Устроился слесарем-сборщиком на электротехнический завод. Пять дней работал, а на выходные с друзьями уходил в горы, часто с ружьем. Наступившая осень, невероятно живописная в Карабахе, раскрашивала горы разноцветьем ярких красок. Иногда даже охотиться не хотелось, чтобы не нарушать царящие здесь мир и тишину, и я просто бродил по горным тропам. Московское студенчество отступало все дальше в прошлое и потихоньку забывалось.
Глава 3
Армия
Никаких планов на будущее я не строил, ждал призыва в армию. У всех моих друзей была повестка на 9 ноября, и я хотел призываться с ними – в надежде, что мы попадем служить вместе. Но обо мне в военкомате забыли: я ведь уезжал на учебу, и, видимо, мои учетные документы где-то задержались. Пришлось просить отца помочь.

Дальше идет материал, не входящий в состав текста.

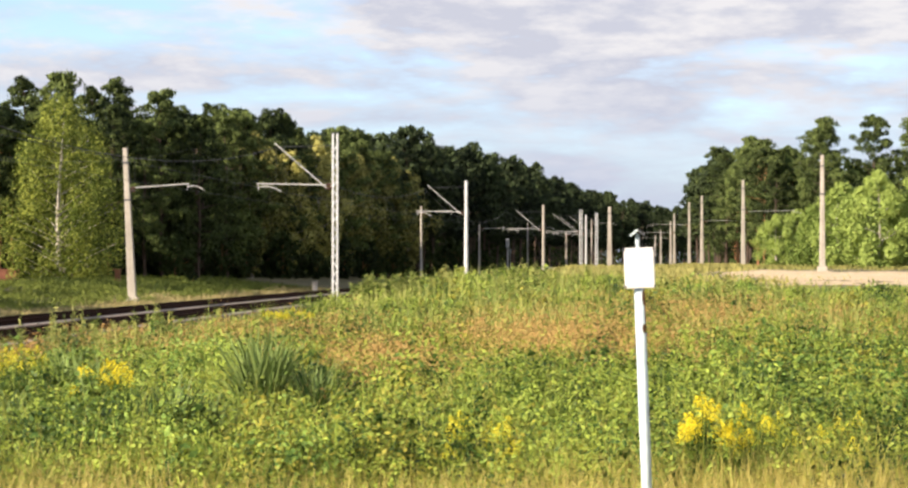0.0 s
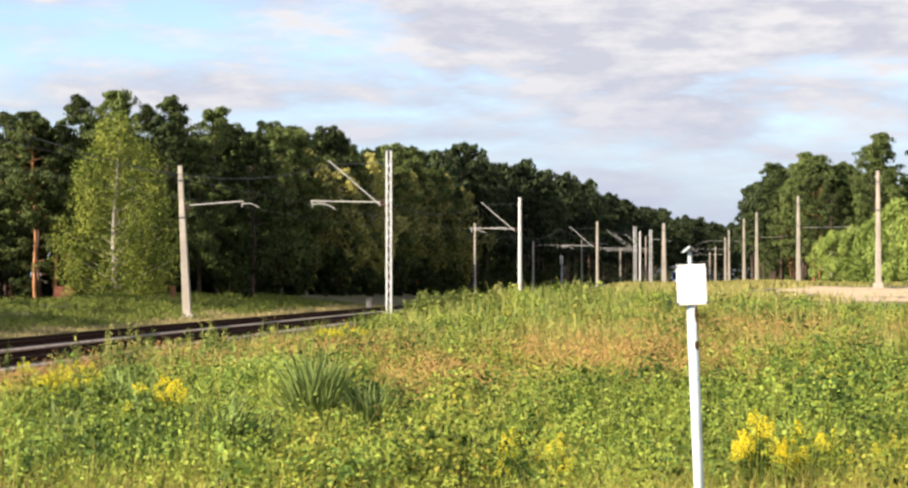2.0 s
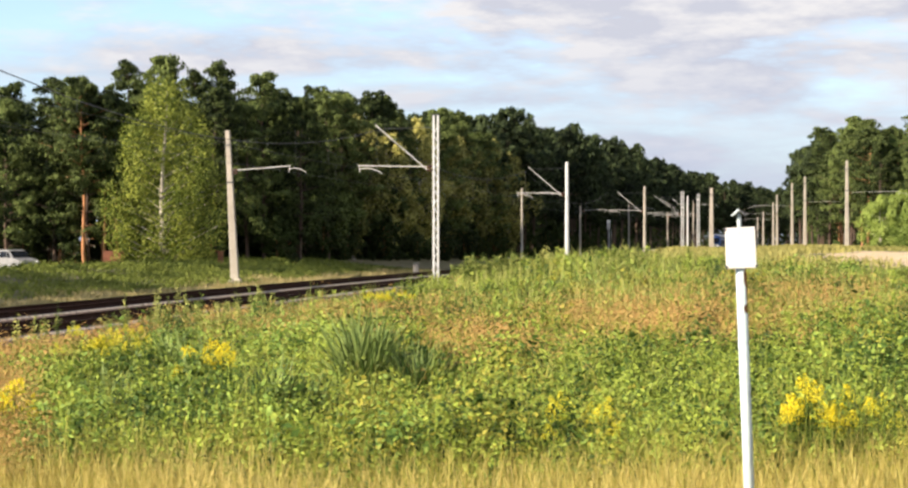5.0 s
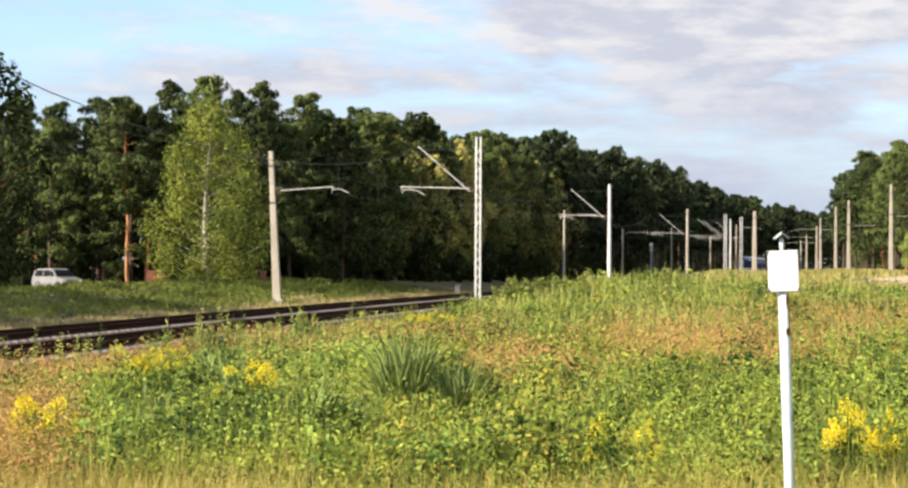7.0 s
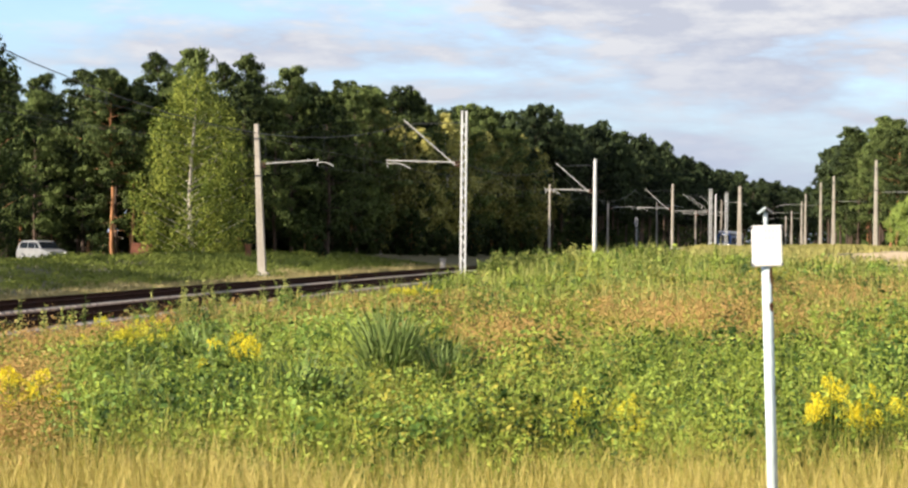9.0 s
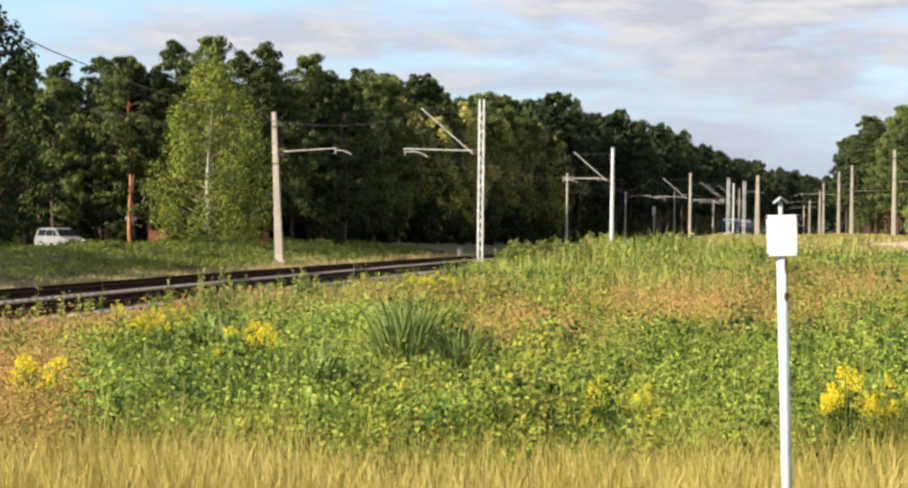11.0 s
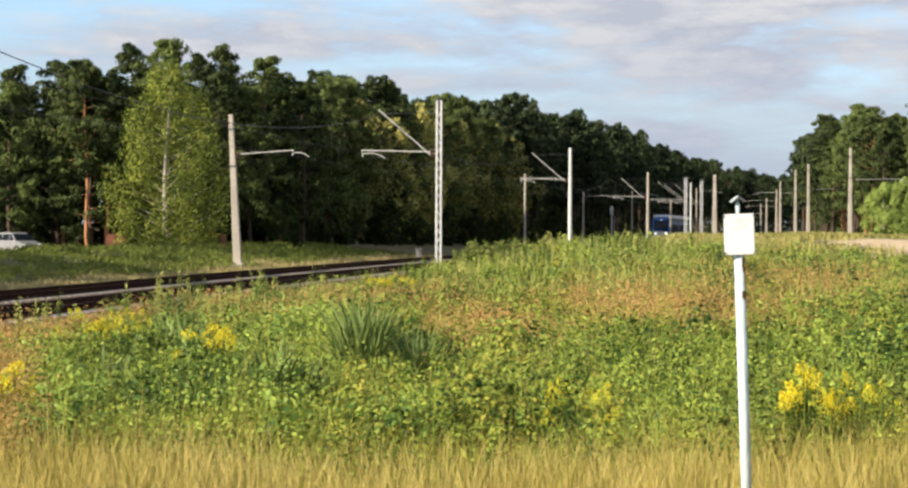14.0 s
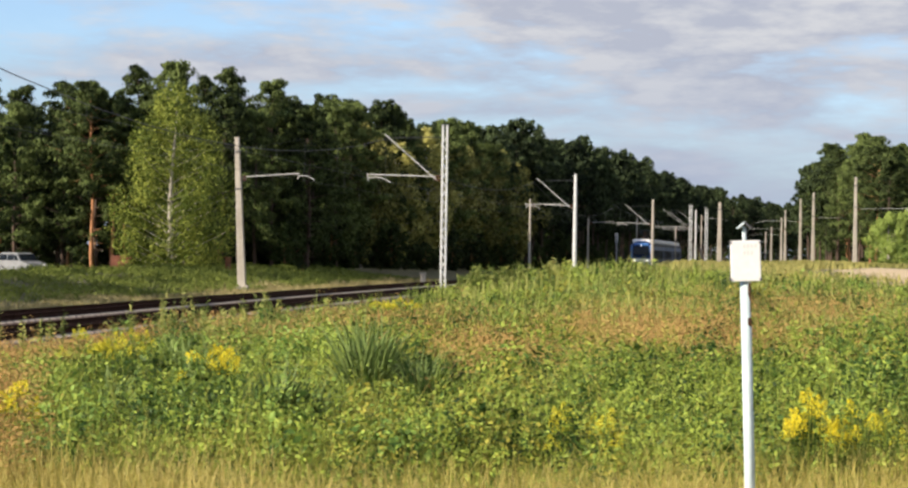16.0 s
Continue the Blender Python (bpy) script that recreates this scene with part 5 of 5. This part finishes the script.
def clump(name, label, x, y, h, r, mats, n, seed, group, flower=None, blade=0.22, long=1.0):
    """One plant clump: stems, leaves and, for goldenrod, arching yellow plumes."""
    rng = np.random.default_rng(seed)
    e = tagged(new(name), label, "plant", group)
    g = float(land(x, y))
    e.matrix_basis = pose(x, y, g)
    a, q = rng.uniform(0, 2 * np.pi, n), r * np.sqrt(rng.random(n))
    bx, by = np.cos(a) * q * 0.6, np.sin(a) * q * 0.6
    tx, ty = np.cos(a) * q, np.sin(a) * q
    tall = h * rng.uniform(0.92 if flower else 0.7, 1.08, n) * (1 - 0.3 * (q / r) ** 2)
    limbs_mesh("stem", [((bx[i], by[i], -0.05), (tx[i], ty[i], tall[i]), 0.005, 0.003) for i in range(n)], "weed_dark", e, 4)["kind"] = "stuff"
    k = np.repeat(np.arange(n), 22)
    u = rng.uniform(0.1, 0.96, len(k))
    az = rng.uniform(0, 2 * np.pi, len(k))
    c = np.stack([bx[k] + (tx - bx)[k] * u + np.cos(az) * 0.05, by[k] + (ty - by)[k] * u + np.sin(az) * 0.05, tall[k] * u], 1)
    v, f = cards(rng, c, np.full(len(k), long * (0.022 + 0.0011 * y)), 0.1, blade, up=np.stack([np.cos(az), np.sin(az), np.full(len(k), 0.3)], 1))
    tagged(arrays("foliage", v, f, mats, e), kind="stuff")
    if flower:
        for j in range(n):
            u = rng.random(90)
            az = rng.uniform(0, 2 * np.pi, 90)
            rad = 0.085 * (1 - u) * rng.random(90) ** 0.5 + 0.006
            c = np.stack([tx[j] + np.cos(az) * rad + 0.05 * u * np.cos(a[j]), ty[j] + np.sin(az) * rad + 0.05 * u * np.sin(a[j]), tall[j] - 0.05 + 0.12 * u], 1)
            v, f = cards(rng, c, np.full(90, 0.006 + 0.0002 * y), 0.0, 0.55)
            tagged(arrays("flower_plume", v, f, flower, e, "yellow flower plume"), kind="stuff")
    return e


def reed_tuft(x, y, h, r, n, seed):
    """A tussock of long blades that rise from the middle and arch over outwards."""
    rng = np.random.default_rng(seed)
    e = tagged(new("reed_tuft"), "dense clump of long arching grey-green blades", "plant", "dark clumps in the meadow")
    e.matrix_basis = pose(x, y, float(land(x, y)))
    u = np.linspace(0, 1, 6)
    # weed_dark on the shorter inner blades paints the tussock's shaded hollow
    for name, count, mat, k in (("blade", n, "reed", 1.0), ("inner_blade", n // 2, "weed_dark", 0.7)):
        a, out = rng.uniform(0, 2 * np.pi, count), r * rng.uniform(0.35, 1.15, count) * k
        a0, r0 = rng.uniform(0, 2 * np.pi, count), 0.35 * r * np.sqrt(rng.random(count))
        tall, fall = h * rng.uniform(0.75, 1.15, count) * k, rng.uniform(0.1, 0.5, count)
        way = np.stack([np.cos(a), np.sin(a)], 1)
        px = (np.cos(a0) * r0)[:, None] + way[:, :1] * out[:, None] * u ** 1.7
        py = (np.sin(a0) * r0)[:, None] + way[:, 1:] * out[:, None] * u ** 1.7
        pz = tall[:, None] * (u - fall[:, None] * u ** 3) - 0.03
        w = (0.007 + 0.0003 * y) * np.array([0.8, 1.0, 1.0, 0.8, 0.5, 0.08])
        ta = a + np.pi / 2 + rng.normal(0, 0.6, count)
        dx, dy = np.cos(ta)[:, None] * w, np.sin(ta)[:, None] * w
        v = np.stack([np.stack([px - dx, py - dy, pz], 2), np.stack([px + dx, py + dy, pz], 2)], 2).reshape(-1, 3)
        i = (np.arange(count)[:, None] * 12 + np.arange(5) * 2).ravel()
        tagged(arrays(name, v, np.stack([i, i + 1, i + 3, i + 2], 1), mat, e), kind="stuff")


def build_clumps():
    gold = "goldenrod with yellow plumes among green weeds"
    for k, (x, y, h, r, n, fl) in enumerate(((1.75, 13.6, 0.80, 0.15, 26, "goldenrod"), (2.08, 13.7, 0.80, 0.07, 5, "goldenrod"), (2.32, 13.9, 0.78, 0.12, 5, "goldenrod_dim"), (2.75, 14.0, 0.78, 0.2, 5, "goldenrod_dim"),
                                            (-3.45, 19.4, 0.88, 0.26, 18, "goldenrod"), (0.2, 14.2, 0.76, 0.28, 14, "goldenrod_dim"), (-5.35, 22.4, 0.92, 0.42, 18, "goldenrod_dim"),
                                            (-4.28, 15.0, 0.78, 0.24, 26, "goldenrod"), (-5.5, 25.0, 0.85, 0.35, 8, "goldenrod_dim"), (-3.7, 44.0, 0.7, 0.6, 22, "goldenrod_dim"))):
        clump("goldenrod", gold, x, y, h, r, "weed", n, 200 + k, "goldenrod in the meadow", fl)
    for k, (x, y, h, r, n) in enumerate(((-1.98, 20.4, 1.32, 0.52, 460), (-1.42, 20.2, 1.0, 0.44, 220), (-2.45, 17.0, 0.98, 0.42, 300), (-2.95, 18.2, 0.80, 0.34, 130), (-2.2, 17.6, 0.85, 0.3, 110), (3.0, 19.4, 0.84, 0.32, 120),
                                        (-0.25, 17.2, 0.72, 0.25, 70), (0.9, 16.4, 0.66, 0.22, 60), (-4.3, 18.8, 0.85, 0.3, 110), (-3.9, 21.5, 1.0, 0.34, 120), (-4.6, 23.5, 1.05, 0.36, 120), (2.3, 22.5, 0.8, 0.3, 90))):
        reed_tuft(x, y, h, r, n, 240 + k)
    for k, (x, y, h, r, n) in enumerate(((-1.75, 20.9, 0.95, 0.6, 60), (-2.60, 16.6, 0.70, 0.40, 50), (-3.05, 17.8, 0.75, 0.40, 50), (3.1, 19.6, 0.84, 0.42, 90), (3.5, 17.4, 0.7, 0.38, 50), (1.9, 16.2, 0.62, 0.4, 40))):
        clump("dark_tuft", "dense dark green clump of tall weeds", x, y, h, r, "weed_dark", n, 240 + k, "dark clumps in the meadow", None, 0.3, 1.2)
    for k, (x, y, h, r, n) in enumerate(((-2.5, 64.0, 1.4, 1.0, 170), (-1.5, 67.0, 1.25, 0.9, 110), (-3.4, 61.0, 1.05, 0.8, 80), (-8.6, 42.5, 1.05, 0.5, 24), (-7.6, 43.5, 1.1, 0.5, 24), (-6.7, 46.0, 0.95, 0.5, 24), (-6.3, 52.0, 1.0, 0.6, 24))):
        clump("tall_weed", "tall pale green leafy weed standing above the grass", x, y, h, r, "pale", n, 270 + k, "tall weeds")


def build_crest():
    """Taller single weeds that break the line of the crest and of the edge by the tracks."""
    rng = np.random.default_rng(5)
    for k in range(64):
        slim = k >= 26
        if not slim:
            y = rng.uniform(50, 80)
            x = rng.uniform(-4.0 + 0.02 * (80 - y), 9.0)
            h = rng.uniform(0.75, 1.1)
        else:
            y = rng.uniform(36, 62)
            x = float(track_x(y)) + rng.uniform(3.0, 5.5)
            h = rng.uniform(0.95, 1.6)
        clump("tall_weed", "tall pale green leafy weed standing above the grass", x, y, h, rng.uniform(0.05, 0.2) if slim else rng.uniform(0.25, 0.6), "pale", 4 if slim else 14, 300 + k, "tall weeds")


build_clumps()
build_crest()


# ======== what moves ========
def motions():
    # the front of the train along the nearer track: distance at 16 s and speed
    end, speed = 256.0, 21.9
    for thing, back in CARS:
        rows = []
        for k in range(33):
            t = k * 0.5
            y = end + (16.0 - t) * speed * 0.992 + back * 0.992
            yc = y + 9.0
            rows.append((t, pose(float(track_x(y)), y, 0, 0, 0, -math.degrees(track_turn(yc)))))
        walk(thing, rows)


motions()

Отец позвонил военкому, которого хорошо знал: так мол и так, сын срочно, прямо сейчас, хочет служить. Военком страшно удивился, говорит: «Вы первый человек, кто мне звонит для того, чтобы сына поскорее в армию взяли! Обычно просят не забирать или призвать попозже!» Просьбу отца он выполнил, и сразу после ноябрьских праздников я ушел в армию.
Попал я в железнодорожные войска, о существовании которых раньше даже не подозревал. Решил, что, наверное, мы будем разъезжать из конца в конец страны по железной дороге, выполняя военные задачи. А оказалось, что нам предстоит строить эти самые железные дороги, по которым разъезжать будут другие. Отличие от стройбата заключалось лишь в том, что в железнодорожных войсках за работу ничего не платят… Романтика армейской службы исчезла сразу же.
Сначала была учебка в Череповце. Город запомнился мне только трубами металлургического комбината. До горизонта – сплошные трубы, трубы, трубы, и каждая дымит своим цветом, от оранжевого до черного. Пошел снег – и на следующий день он весь разноцветный, раскрашенный сажей из этих труб. В учебке собрались группы из разных республик, разных регионов страны; нас, карабахцев, там оказалось человек десять, и среди них – никого из моих друзей.